Quick look at Davenport v. Washington Education Association

Thursday, June 14, 2007

Case name: Davenport v. Washington Education Association and the companion case Washington v. Washington Education Association

Background: The Supreme Court has said public-sector labor unions may collect so-called “agency fees” from non-member employees to pay for the collective bargaining that unions conduct, which benefits the non-members. But in Abood v. Detroit Board of Education in 1977, it said these employees must be given the chance to “opt out” of letting their fees be used to fund the union’s political activities. Washington state voters in 1992 approved a measure requiring instead that non-members “opt in” to allow their fees to be used for union political activities. In other words, the fees paid by non-members could not be used for political activities unless the employees affirmatively chose to allow it. The Washington attorney general accused the teachers union of violating the new rule and won a judgment in court, but the Washington Supreme Court said the opt-in requirement “upset the balance between nonmembers’ rights and the rights of the union.”

Ruling: By a unanimous vote, the Supreme Court ruled on June 14 that nothing in its First Amendment precedents would prevent states from requiring employees to “opt in” rather than “opt out.” The Court noted that it would be constitutional for Washington to prohibit agency fees altogether, so the opt-in requirement is “of no greater constitutional concern.” The Court also said the state law does not amount to a restriction on the union's First Amendment rights to participate in political campaigns, because the money at issue belongs to the non-members, not to the union. The Court's decision does not apply to private-sector unions. In a footnote, the Court also said that recent changes to the law enacted by the Washington Legislature did not make the case moot.

Verbatim: “We do not believe that the voters of Washington impermissibly distorted the marketplace of ideas when they placed a reasonable, viewpoint-neutral limitation on the State's general authorization allowing public-sector unions to acquire and spend the money of government employees… . We hold that it does not violate the First Amendment for a State to require that its public-sector unions receive affirmative authorization from a nonmember before spending that nonmember's agency fees for election-related purposes.”

Lineup: Justice Antonin Scalia wrote the opinion, and was joined by Justices John Paul Stevens, Anthony Kennedy, David Souter, Clarence Thomas and Ruth Bader Ginsburg. Justice Stephen Breyer wrote a concurrence joined by Chief Justice John Roberts Jr. and Justice Samuel Alito Jr.

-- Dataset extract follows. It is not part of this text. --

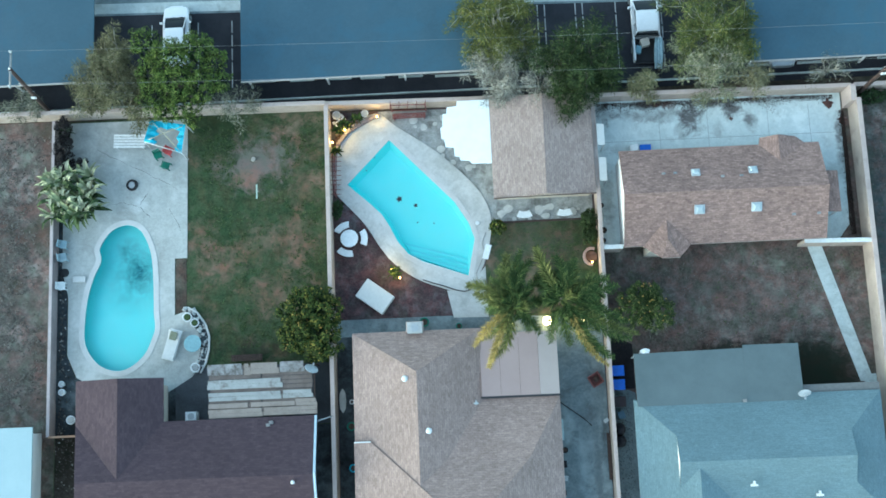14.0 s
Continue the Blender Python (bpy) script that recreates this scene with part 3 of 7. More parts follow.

First Amendment impact: The ruling appears to be a significant victory for conservative and right-to-work groups that oppose the ability of labor unions to collect fees from non-members. It may lead to other states adopting similar “opt-in” rules, which may decrease public-employee union revenue. Timothy Sanderfur of the Pacific Legal Foundation said the decision is “a great moment for America's workers. The Supreme Court has upheld the right of the people of Washington to put a stop to the unions' exploitative
tactics… . It's refreshing to see that the Court has vindicated the
rights of Washingtonians — and given hope to the workers of other states.” But the National Right to Work Legal Defense Foundation expressed disappointment that the high court did not go further in keeping unions from collecting fees from non-members.